Food Co-op Initiative began as a pilot project designed to test the theory that new food retail co-ops could open more quickly and successfully if they had appropriate guidance. Launched by a group of visionary co-op supporters in 2005, Food Co-op 500 started out by offering development grants and peer support to groups starting new food co-ops in diverse settings. In addition to providing guidance and funding, the organization wanted to see first-hand what impact different organizing practices and community types had on successful startup efforts. Patterns and trends started to emerge and Food Co-op 500 was able to offer more effective guidance based on our experience working with these early startups.
During these first years, FC500 began building a library of resource materials that startup organizers could use. It was obvious that a small organization could not provide direct assistance to all of the swelling numbers of startup groups around the country, so online resources, webinars, and regional conferences were developed that would enable us to provide the most support possible. Today our resource library provides free access to unmatched training materials for every stage of retail food co-op development.
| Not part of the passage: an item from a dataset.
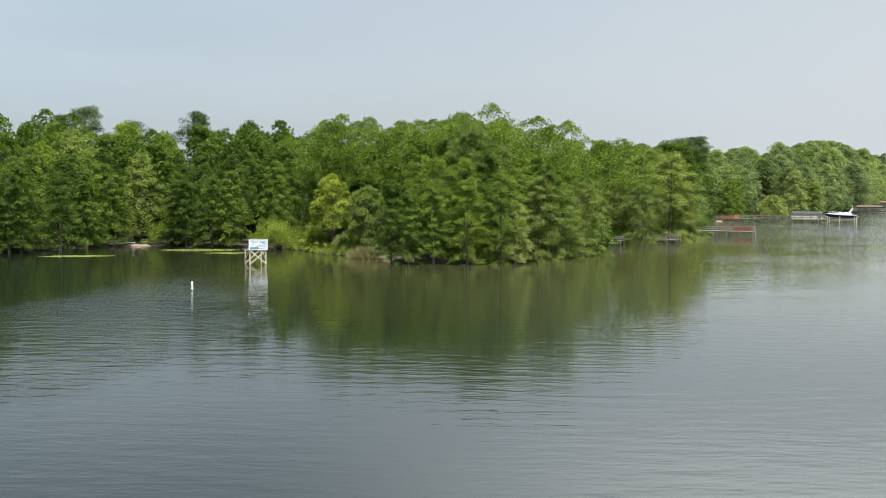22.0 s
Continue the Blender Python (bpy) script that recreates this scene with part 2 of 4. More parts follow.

By 2010, Food Co-op 500 was providing resources and guidance to over 100 startup groups, but was losing some of its original funding support. The governing task force decided to incorporate the project as a 501c3 nonprofit so that we would be eligible for new grant funding. The newly incorporated organization was re-named Food Co-op Initiative. The Blooming Prairie Foundation ensured our survival by pledging $1 million in support over the next 5 years. FCI was also able to obtain federal support through the USDA’s Rural Cooperative Development Program. The original founders and many other cooperative organizations and individuals continue to provide financial support that enables us to serve the many communities across the U.S. that are organizing new food co-ops.
Since our founding, over 130 new retail food co-ops have opened in the United States and over 75% have survived to serve their communities. As we start 2017 we are working with over 125 more startup groups and get calls from more every week.